Manchester by the Sea isn’t my sort of movie. I find broadcast news, newspapers and the general dealings of life sad enough without wanting to volunteer to encounter it again when Jan & I go out for our Sunday movie & dinner. However, sometimes I miss the cues telegraphing that one film or another is going to be that sort. That happened this time. And, I have to admit, I’m glad I missed the cues, and that I saw the film.
The story is simple enough. Lee Chandler, played by Casey Affleck is called home to Manchester when his brother Joe, portrayed in flash backs by Kyle Chandler, dies from congestive heart failure. There he finds he has been appointed guardian for his sixteen year old nephew Patrick presented by Lucas Hedges. The ordinary sadnesses of Joe’s death and Patrick and Lee’s complicated relationship slowly are revealed as the tip of a large and looming iceberg.

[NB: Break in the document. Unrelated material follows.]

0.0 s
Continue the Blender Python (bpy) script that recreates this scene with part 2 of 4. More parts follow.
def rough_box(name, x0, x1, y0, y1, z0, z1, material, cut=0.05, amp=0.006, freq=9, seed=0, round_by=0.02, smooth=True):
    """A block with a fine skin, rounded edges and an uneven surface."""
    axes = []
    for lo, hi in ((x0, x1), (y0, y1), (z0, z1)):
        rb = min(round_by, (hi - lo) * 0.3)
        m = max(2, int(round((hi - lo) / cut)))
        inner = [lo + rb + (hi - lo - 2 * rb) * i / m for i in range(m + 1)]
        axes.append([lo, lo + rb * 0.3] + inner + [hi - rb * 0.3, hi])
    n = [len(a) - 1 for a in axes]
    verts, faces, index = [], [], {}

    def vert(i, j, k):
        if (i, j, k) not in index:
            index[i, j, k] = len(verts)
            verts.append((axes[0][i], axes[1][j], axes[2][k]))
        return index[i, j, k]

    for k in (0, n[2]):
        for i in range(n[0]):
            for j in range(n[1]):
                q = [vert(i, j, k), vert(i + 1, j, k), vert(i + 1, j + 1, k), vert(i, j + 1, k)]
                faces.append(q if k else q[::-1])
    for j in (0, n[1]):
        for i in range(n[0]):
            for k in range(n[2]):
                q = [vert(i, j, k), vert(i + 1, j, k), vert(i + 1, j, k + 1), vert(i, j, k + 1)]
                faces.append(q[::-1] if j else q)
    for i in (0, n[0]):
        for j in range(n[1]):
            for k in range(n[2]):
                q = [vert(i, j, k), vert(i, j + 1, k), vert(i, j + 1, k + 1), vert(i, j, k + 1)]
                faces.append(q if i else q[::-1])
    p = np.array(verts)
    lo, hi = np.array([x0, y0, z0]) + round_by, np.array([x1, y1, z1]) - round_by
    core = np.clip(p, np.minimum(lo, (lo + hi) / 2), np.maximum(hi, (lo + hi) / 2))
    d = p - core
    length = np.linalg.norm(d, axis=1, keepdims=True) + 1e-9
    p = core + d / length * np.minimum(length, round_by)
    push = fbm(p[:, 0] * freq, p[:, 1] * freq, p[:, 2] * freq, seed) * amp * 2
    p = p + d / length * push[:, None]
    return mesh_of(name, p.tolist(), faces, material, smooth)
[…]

A. O. Scott writing the review for the New York Times says “A lot happens, and a surprising amount of it is very funny. Mr. Lonergan, a brilliant playwright and a sought-after script doctor, is a master of the quotidian absurd. In his work, the laws of the universe are rigged to make human beings look ridiculous, and the species is internally wired to produce the same effect, so no amount of good taste or moral discipline can stop the jokes from coming.” All true. And, the sadness that has broken Lee is a malaise that envelopes the entire film, some terrible glue that binds the many little stories, more than a few humorous, all feeling authentic to our lives.
The film is beautiful, and the place and the people there are fully a part of the movie. Manchester by the Sea is a small town on Cape Ann, on the north shore above Boston. The movie was filmed there, in Beverly, Gloucester, and Salem. The world we witness is working class Eastern Massachusetts, bound up intimately with fishing. What is never said, like many things not said but present, are the additional difficulties facing that world, hinted at with the ongoing concern over the motor to Joe’s fishing boat, which Patrick wants to keep and continuing fishing.

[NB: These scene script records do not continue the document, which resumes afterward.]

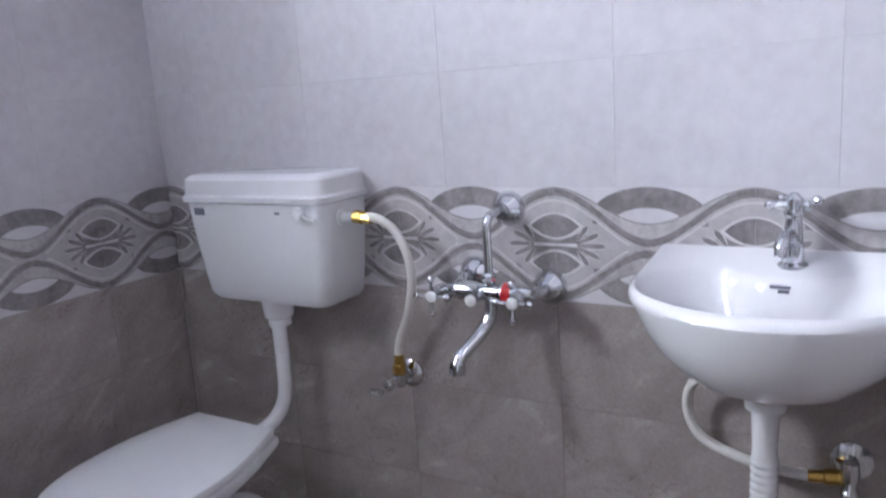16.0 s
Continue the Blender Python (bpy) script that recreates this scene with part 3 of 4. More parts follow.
# ---- wall fittings of the bathroom ----
def pan():
    """Toilet pan facing -x, on the bathroom floor."""
    cx, cy = -1.415, 5.275
    ob = empty("toilet", "white ceramic western toilet with closed plastic lid", "toilet", (cx, cy, ZB - 0.002))

    def ring(x, rx, ry, z, p, tail=0.12, n=40):
        out = []
        for k in range(n):
            a = 2 * math.pi * k / n
            c, s = math.cos(a), math.sin(a)
            fx = math.copysign(rx * abs(c) ** p, c)
            if c > 0:
                fx *= 1 + tail
            out.append((x + fx, math.copysign(ry * abs(s) ** p, s), z))
        return out
    rows = [(-0.002, 0.133, 0.164, 0.0, 0.74), (-0.002, 0.136, 0.167, 0.012, 0.74), (0.0, 0.125, 0.157, 0.045, 0.75), (0.0, 0.115, 0.142, 0.078, 0.78), (0.0, 0.105, 0.122, 0.108, 0.82), (-0.004, 0.099, 0.106, 0.134, 0.86),
            (-0.015, 0.103, 0.102, 0.156, 0.9), (-0.024, 0.113, 0.110, 0.20, 0.92), (-0.028, 0.139, 0.128, 0.26, 0.92), (-0.02, 0.172, 0.150, 0.32, 0.92), (-0.008, 0.205, 0.170, 0.37, 0.92), (0.0, 0.225, 0.182, 0.383, 0.92), (0.0, 0.228, 0.185, 0.396, 0.92), (0.0, 0.215, 0.172, 0.400, 0.92)]
    part("bowl", loft([ring(*r) for r in rows]), M["ceramic"], ob, smooth=True)
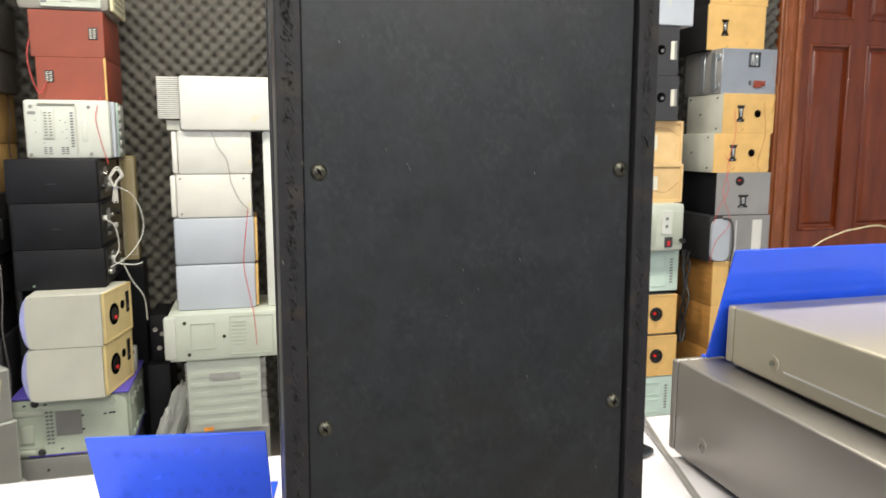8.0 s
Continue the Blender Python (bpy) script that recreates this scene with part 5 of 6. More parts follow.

Each the characters are compelling, each in their own way. After the leads, I especially find Gretchen Mol’s Elise nd C. J. Wilson’s George stuck in my memory – people, all of them, caught up is a story that is more than they can handle, but find they must. In addition to writing the screenplay, Kenneth Lonergan also directed. The movie runs one hundred, thirty-seven minutes.
For me the movie revealed the world of sadness we all live in, and showed how we all deal with this world, or don’t. I found it compelling in how the movie focused on people without a lot of resources for dealing with these things that happen, that inevitably happen. It was impossible for me to not think of how the story might have played out differently if there was competent counseling at critical moments, or even, a good Zen center for the characters to turn for help. Of course while I found myself thinking of how much they were on their own, and without such aids, the reality for us all is even that often is not enough. The tragedy at the center of the story is not one easily resolved even with all the resources in the world. And that’s a deep truth for all of us.

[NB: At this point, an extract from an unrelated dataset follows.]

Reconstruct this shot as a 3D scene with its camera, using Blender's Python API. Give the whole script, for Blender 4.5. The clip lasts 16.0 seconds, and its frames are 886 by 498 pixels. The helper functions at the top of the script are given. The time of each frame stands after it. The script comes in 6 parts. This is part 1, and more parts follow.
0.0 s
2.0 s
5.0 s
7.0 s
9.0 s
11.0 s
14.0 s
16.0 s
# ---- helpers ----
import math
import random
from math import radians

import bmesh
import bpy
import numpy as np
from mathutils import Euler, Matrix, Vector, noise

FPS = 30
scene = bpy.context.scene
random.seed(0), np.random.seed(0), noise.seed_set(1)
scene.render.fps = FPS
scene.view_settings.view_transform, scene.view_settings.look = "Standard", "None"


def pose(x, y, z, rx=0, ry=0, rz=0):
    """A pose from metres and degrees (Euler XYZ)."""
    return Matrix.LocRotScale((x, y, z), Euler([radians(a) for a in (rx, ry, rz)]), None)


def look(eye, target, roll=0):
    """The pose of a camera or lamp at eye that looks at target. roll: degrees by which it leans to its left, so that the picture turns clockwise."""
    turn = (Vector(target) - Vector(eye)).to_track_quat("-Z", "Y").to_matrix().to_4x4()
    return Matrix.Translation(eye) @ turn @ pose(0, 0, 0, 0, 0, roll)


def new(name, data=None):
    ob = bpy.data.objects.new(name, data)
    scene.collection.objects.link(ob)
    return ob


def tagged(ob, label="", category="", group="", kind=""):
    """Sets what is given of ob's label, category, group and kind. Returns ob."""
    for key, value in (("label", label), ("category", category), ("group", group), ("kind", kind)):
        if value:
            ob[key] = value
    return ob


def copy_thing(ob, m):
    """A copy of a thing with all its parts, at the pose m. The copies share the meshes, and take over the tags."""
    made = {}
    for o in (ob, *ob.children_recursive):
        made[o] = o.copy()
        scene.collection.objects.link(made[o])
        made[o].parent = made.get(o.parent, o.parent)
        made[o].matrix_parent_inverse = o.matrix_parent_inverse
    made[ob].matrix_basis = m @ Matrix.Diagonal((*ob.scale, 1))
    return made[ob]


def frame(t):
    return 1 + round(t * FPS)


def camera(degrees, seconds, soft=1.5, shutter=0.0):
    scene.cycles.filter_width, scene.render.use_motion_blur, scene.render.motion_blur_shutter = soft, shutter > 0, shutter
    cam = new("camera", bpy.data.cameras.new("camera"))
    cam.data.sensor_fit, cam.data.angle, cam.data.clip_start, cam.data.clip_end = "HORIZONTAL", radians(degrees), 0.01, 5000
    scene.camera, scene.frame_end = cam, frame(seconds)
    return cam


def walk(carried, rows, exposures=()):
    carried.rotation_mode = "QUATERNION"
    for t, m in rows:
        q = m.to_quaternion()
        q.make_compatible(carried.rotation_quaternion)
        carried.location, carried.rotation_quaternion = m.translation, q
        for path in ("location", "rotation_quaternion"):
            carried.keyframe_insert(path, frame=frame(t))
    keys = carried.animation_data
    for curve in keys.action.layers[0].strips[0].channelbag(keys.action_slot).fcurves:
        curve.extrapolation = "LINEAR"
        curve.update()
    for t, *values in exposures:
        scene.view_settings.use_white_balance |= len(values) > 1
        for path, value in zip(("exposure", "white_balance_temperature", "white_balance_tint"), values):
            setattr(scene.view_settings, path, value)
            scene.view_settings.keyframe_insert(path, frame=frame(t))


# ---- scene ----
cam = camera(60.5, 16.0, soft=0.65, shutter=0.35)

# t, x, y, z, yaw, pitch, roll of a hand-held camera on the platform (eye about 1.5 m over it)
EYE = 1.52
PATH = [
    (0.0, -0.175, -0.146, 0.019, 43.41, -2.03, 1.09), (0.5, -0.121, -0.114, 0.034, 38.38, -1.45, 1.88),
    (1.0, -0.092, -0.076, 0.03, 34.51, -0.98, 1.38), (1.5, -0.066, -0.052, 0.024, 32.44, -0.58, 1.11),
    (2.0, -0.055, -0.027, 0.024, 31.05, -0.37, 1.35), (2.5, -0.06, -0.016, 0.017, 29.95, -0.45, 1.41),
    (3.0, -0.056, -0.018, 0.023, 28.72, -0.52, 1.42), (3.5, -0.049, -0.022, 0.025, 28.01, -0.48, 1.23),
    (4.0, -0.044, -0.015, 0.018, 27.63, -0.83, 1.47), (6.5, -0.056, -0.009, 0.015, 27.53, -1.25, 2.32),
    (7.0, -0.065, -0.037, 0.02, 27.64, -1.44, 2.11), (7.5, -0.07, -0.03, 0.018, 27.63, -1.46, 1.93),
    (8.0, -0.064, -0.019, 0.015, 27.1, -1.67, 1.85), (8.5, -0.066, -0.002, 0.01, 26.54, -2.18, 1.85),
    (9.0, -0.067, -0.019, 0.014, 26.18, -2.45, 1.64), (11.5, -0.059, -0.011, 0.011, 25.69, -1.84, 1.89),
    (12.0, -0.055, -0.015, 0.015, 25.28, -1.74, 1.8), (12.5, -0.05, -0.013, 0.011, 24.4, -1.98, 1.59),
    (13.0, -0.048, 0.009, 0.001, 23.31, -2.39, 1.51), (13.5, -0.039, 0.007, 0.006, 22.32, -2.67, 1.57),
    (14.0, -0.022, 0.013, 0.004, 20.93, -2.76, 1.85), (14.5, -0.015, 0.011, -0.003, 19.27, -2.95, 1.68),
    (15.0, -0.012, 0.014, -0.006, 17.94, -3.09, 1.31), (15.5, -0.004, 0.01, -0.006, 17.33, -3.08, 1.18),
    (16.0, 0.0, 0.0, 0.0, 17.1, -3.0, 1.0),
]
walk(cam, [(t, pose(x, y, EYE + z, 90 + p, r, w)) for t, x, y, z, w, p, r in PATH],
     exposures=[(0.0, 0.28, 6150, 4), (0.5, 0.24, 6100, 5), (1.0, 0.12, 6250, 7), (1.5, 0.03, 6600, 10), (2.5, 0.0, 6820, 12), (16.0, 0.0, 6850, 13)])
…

Haunting. Sad. Shot through with moments of humor. In strange ways, beautiful.
Of the one hundred, forty nine professional reviews aggregated by Rotten Tomatoes, the film garnered a whopping ninety seven percent positive rating. And, I was a bit more surprised, a full eighty nine percent of the sixteen thousand, plus, scores provided by viewers, were positive.
I join them, and I recommend this movie.